Twitter board in a bind as Elon Musk makes his move

If Twitter’s board initially thought Elon Musk’s offer to buy the social media company for $43bn was just a stunt, it has now found itself on the defensive on multiple fronts.

After the world’s richest man revealed on Thursday how he plans to fund his takeover bid, Twitter’s directors are under pressure to come to the negotiating table with him or find alternatives, such as a “white knight” bidder to come to their rescue, as the company nears a make-or-break moment.

For some, Musk’s bid has stoked hopes that Twitter will be taken private in order to address its perceived failure to innovate and find new revenue streams, even if many do not see Musk as the man for the job. It has also shined a spotlight on Twitter’s chequered history of sluggish innovation, technical shortcomings and leadership infighting.

“Twitter has been developed to a fraction of its full potential,” one former board member said. “God yes, it should go private. There is a world where I can imagine the business is 10 to 100 times bigger.” 

The board is “caught in-between not enough value in Musk’s bid but maybe not enough ability to realise the greater value themselves”, said one tech investor, who does not have a position in Twitter.

Twitter has grown at a far slower clip than social media peers including Facebook and LinkedIn, and been less profitable. In 2020, it drew the scrutiny of an activist investor, Elliott Management, over concerns that its founder and then-chief executive Jack Dorsey was too freewheeling and indecisive.

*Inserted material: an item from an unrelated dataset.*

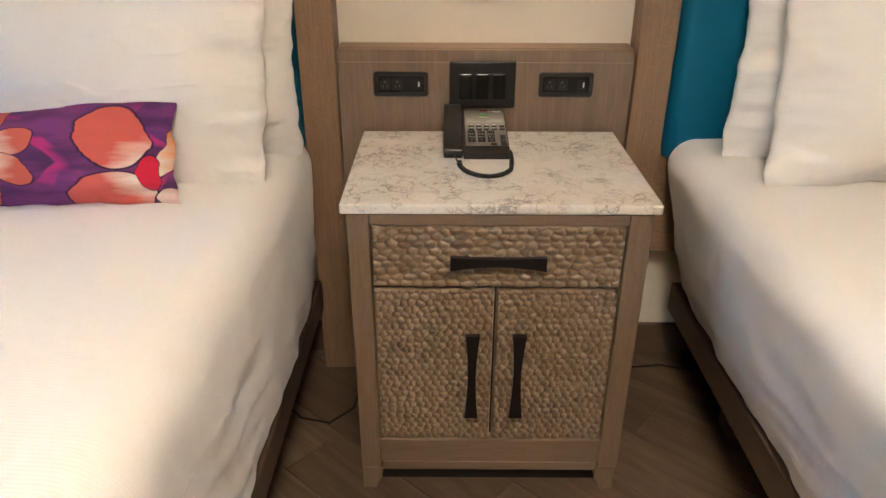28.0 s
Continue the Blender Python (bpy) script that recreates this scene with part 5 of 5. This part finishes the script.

Analysts and advertisers have criticised Dorsey for being a Twitter purist too focused on small tweaks to the core product, while failing to aggressively seek ways to boost its advertising offering and diversify revenues beyond ads, to areas such as subscriptions.

“Here’s a company that has so much potential and keeps squandering it. You’ve almost got a whole PhD thesis on missed opportunities,” said one advertising agency executive, adding that Twitter had failed to capitalise on areas such as short-form video, ratings and reviews, and news.

Tech-focused buyout firm Thoma Bravo also believes the platform has been undermanaged and has untapped growth potential, according to a source with knowledge of their thinking.

The firm, which has over $100bn in assets, has begun talking with Musk about participating in his takeover effort, said the source, which could help the bid gain traction by attracting additional debt and equity financing from institutional investors, according to multiple prominent lenders. Thoma Bravo declined to comment.

Musk’s approach comes at a moment of particular vulnerability for Twitter, which only recently brought in a new chief executive, Parag Agrawal, a longstanding engineer at the company who is well-regarded internally but relatively unknown on Wall Street.

In a sign of tensions behind closed doors, Dorsey, who will remain on Twitter’s board until next month, said on Twitter this week that the board had “consistently been the dysfunction of the company”, without sharing more details.

Twitter’s board, which has been criticised for scarcely using the product or holding many shares in the company, is chaired by Bret Taylor, Salesforce chief executive. It also includes Silver Lake’s Egon Durban, who joined after the firm invested $1bn two years ago — and who Musk previously hired for his failed bid to take Tesla private.

Dorsey “could be the weak spot that triggers a potential shakedown or radical changes to the board,” said Stefano Bonini, a corporate governance expert at Stevens Institute of Technology.

Shareholders may urge the board to accept a deal, according to Ann Lipton, associate professor in business law and entrepreneurship at Tulane University. But “it’s not obvious that shareholders are chomping at the bit to pressure the board to make this happen.”

If the social media company’s directors are serious about keeping Musk at bay, the other credible plan B is to find a “white knight”, who could offer an alternative to the $54.20 a share proposed by the entrepreneur, who has already said it would be his “best and final offer”. 

Twitter has no shortage of potential buyers, but many are steering away from the company for now. In the past big tech groups such as Salesforce and Google expressed interest in taking it over. Neither of them are currently interested in making an approach for Twitter, according to people who are close to the senior executives at both companies.

Other large tech companies such as Amazon, Facebook, Microsoft and Apple could be interested in buying Twitter as they could all integrate the social media company into their existing businesses. However, the likelihood of any of them getting a deal approved is close to zero given heightened antitrust scrutiny of Big Tech in Washington.

Interest among private equity buyers to participate in a Musk-led takeover remains lukewarm as a number of well-established potential buyers, including Blackstone, Brookfield and Vista, have all opted to stay away.

Twitter’s board has not yet given Musk a formal answer to his offer, but it has adopted a poison pill to slow his advances. But now that Musk has his funding in hand, the board will need to figure out what it wants to do, and fast.

To overcome Musk’s advances “requires a very single-minded board”, said Bonini. “There is the possibility of the shakedown of the board, with some members departing, some members changing their mind, and some turbulence coming in.”